Another example to punch ozone-size holes in their bubble of nonsense is that of Nicholas Roddis, a Muslim, convicted of planting a fake nail bomb on a bus and accumulating the ingredients of a real bomb. Nicholas Roddis? Well, you might ask that. The case received very little coverage this time last year. Why? Well, for the very reasons we explained to cub-reporter Mehdi: he was a lone nutter, there was no evidence of conspiracy, or an international link, or a debate over his motives. In other words, nothing to give the story wings.

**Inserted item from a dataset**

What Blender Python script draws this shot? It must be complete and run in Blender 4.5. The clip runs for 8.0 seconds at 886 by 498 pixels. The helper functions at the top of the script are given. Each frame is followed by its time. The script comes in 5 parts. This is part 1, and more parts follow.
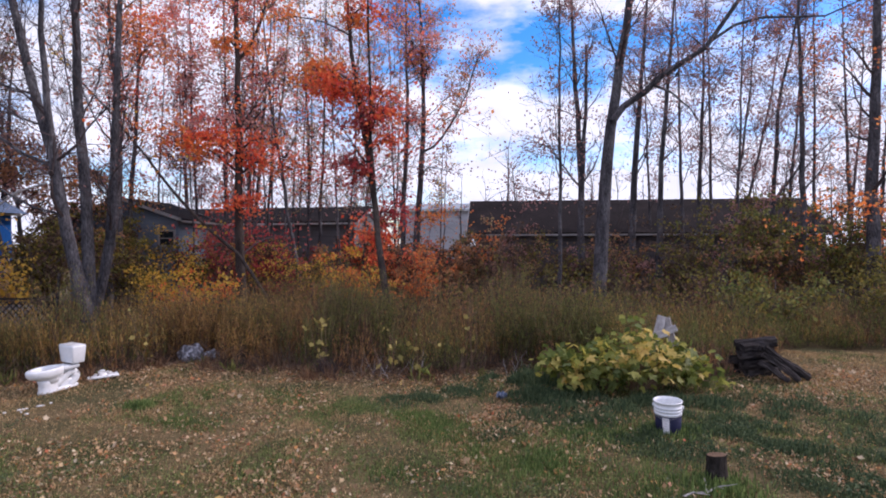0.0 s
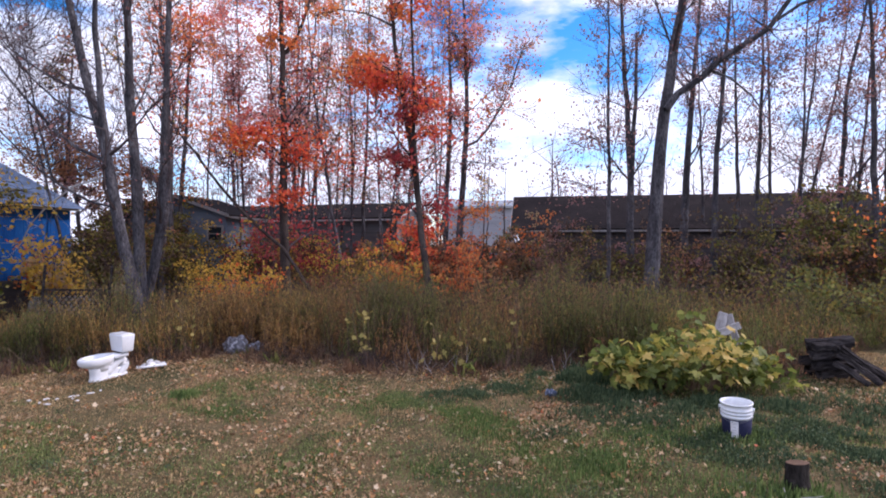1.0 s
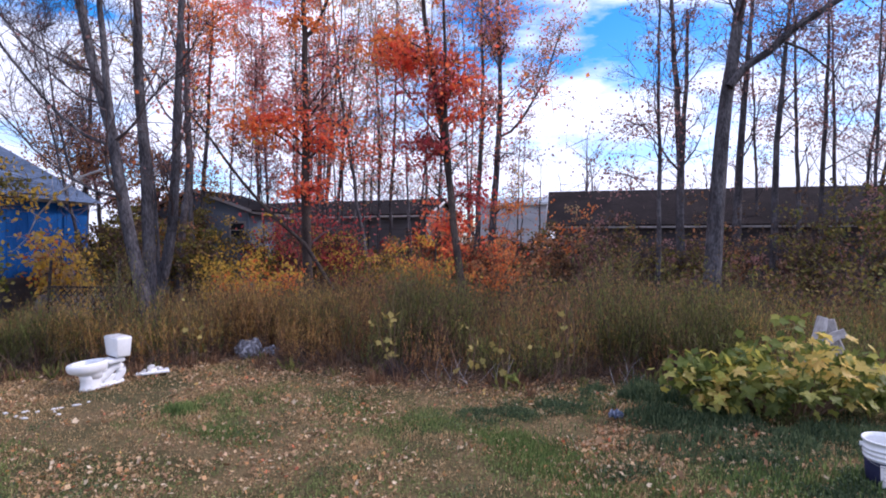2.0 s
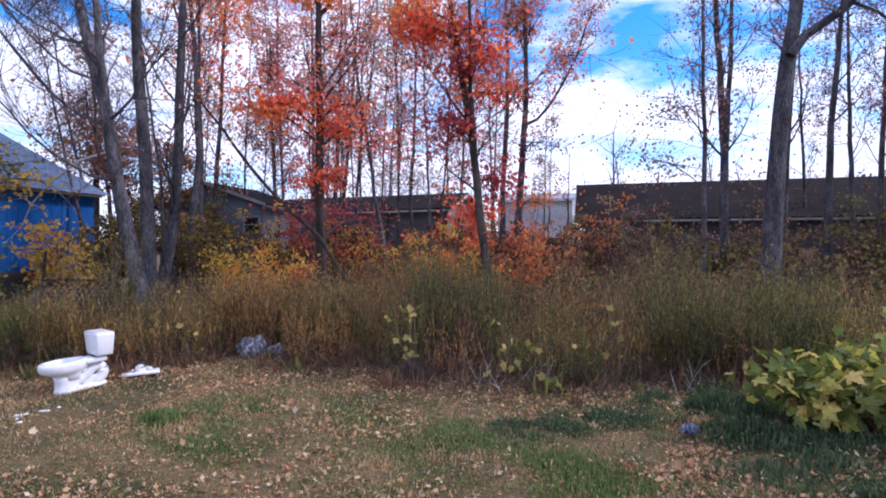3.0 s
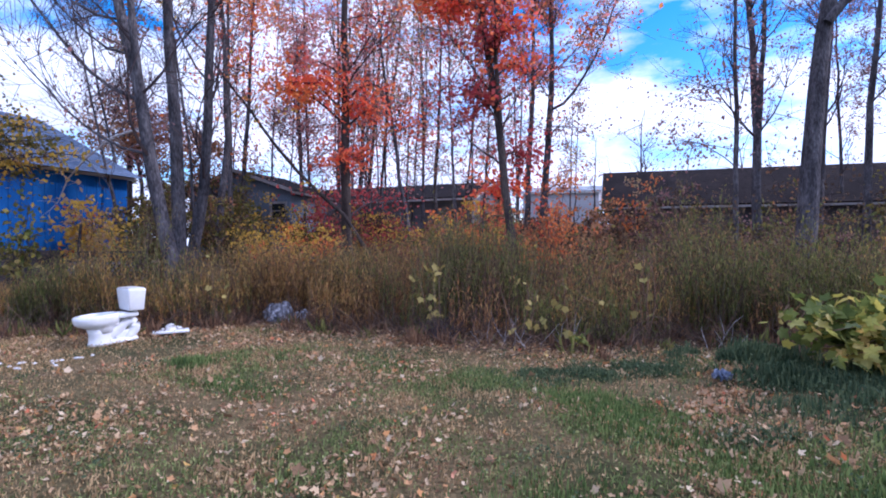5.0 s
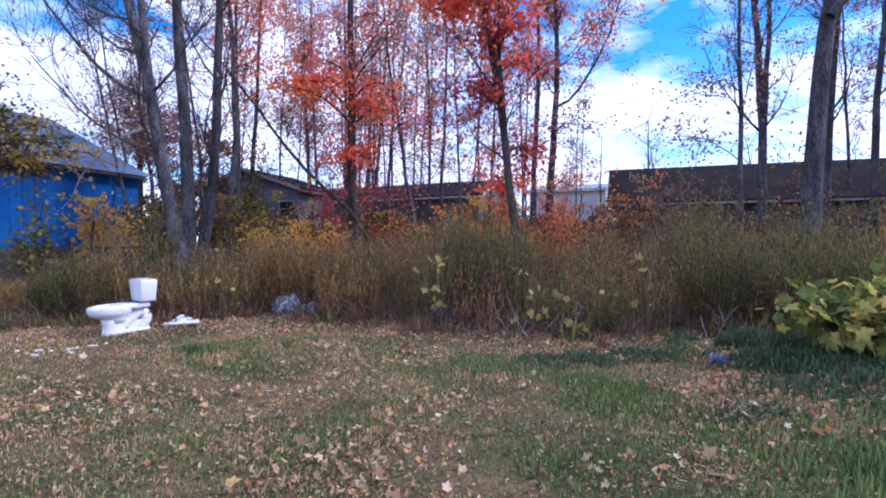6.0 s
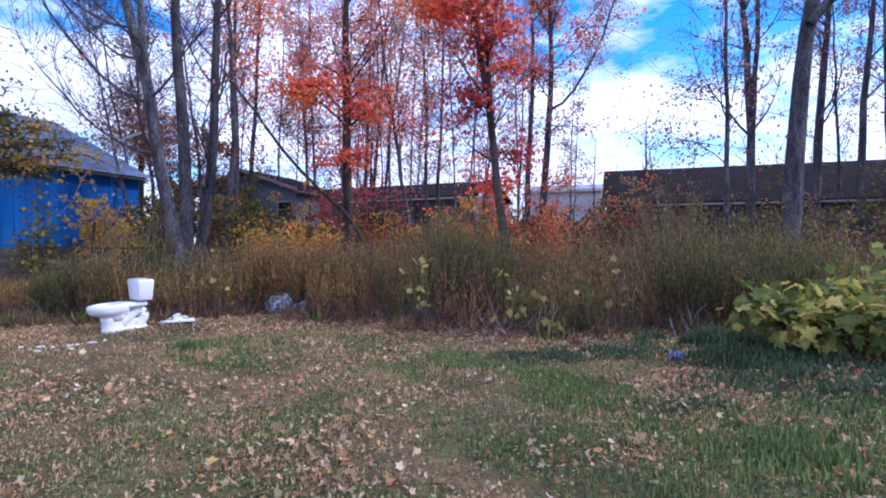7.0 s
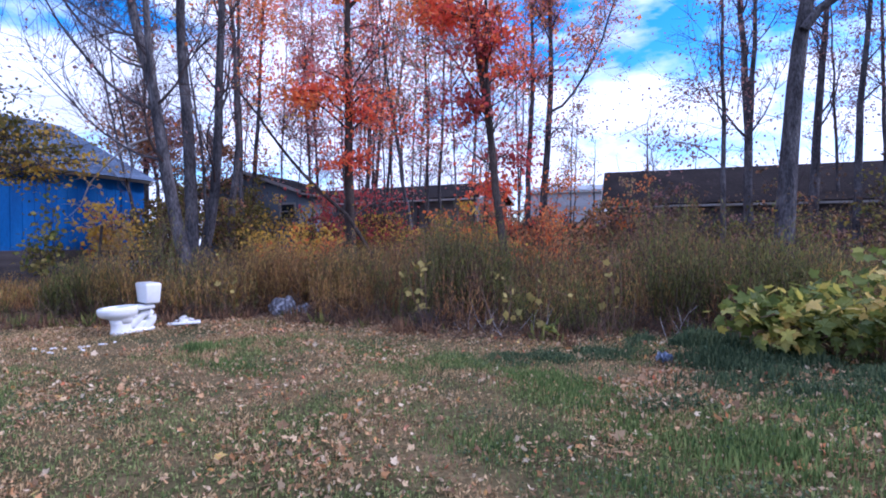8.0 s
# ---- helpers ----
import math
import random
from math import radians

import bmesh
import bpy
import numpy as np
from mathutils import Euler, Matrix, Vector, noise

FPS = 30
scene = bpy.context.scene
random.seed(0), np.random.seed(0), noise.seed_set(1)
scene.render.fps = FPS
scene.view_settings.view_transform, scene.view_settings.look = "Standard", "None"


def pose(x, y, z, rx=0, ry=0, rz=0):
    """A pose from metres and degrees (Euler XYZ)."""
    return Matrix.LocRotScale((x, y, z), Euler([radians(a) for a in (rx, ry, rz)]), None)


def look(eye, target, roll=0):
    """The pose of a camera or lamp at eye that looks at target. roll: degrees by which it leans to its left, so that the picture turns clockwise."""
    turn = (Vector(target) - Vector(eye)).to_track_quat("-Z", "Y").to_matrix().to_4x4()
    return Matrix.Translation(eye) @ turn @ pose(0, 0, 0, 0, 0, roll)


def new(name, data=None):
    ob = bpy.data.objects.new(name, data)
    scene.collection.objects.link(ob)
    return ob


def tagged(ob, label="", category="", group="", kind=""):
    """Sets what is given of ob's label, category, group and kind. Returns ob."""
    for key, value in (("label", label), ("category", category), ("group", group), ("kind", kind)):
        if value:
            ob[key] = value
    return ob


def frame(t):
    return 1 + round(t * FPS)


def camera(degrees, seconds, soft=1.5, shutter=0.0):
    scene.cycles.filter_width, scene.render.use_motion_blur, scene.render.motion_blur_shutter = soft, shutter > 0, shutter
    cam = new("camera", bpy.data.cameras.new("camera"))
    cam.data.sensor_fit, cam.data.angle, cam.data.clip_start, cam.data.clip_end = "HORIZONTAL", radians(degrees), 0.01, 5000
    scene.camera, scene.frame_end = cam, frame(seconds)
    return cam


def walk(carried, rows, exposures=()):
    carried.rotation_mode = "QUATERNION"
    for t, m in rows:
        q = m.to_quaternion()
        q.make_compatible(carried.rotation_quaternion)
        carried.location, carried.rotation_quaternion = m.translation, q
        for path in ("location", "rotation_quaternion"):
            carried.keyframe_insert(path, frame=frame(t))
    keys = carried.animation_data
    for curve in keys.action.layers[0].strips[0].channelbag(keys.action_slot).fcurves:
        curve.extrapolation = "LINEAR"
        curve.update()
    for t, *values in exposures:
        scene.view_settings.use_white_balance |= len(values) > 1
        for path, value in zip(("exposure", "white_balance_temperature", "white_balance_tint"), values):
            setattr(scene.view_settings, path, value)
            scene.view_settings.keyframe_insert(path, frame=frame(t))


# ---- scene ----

Needless to say, while complaining about the coverage of these cases in other media, neither The New Statesman or Pickled Politics covered any of these people either. You will search in vain at Pickled Politics for mention of Andrew Ibrahim, Neil Lewington or Nicholas Roddis. At The News Statesman, only Roddis gets a single hit. What’s the story? White converts to Islam turning into bombers! So, not much political will from the political editorial desk to address the important political issues that other political media outlets seem to politically ignoring and hiding from our body politic.

But Sunny has a knipchen when the Evening Standard runs a story is about how a vigilant Muslim community turned these dangerous cranks in. Almost simultaneously, while Sunny is doing his sneering twitters on Friday, the people of Jakarta suffered two deady terror attacks. And the man wonders why terrorism stories involving Muslims linked to international conspiracies make headlines. Remarkable.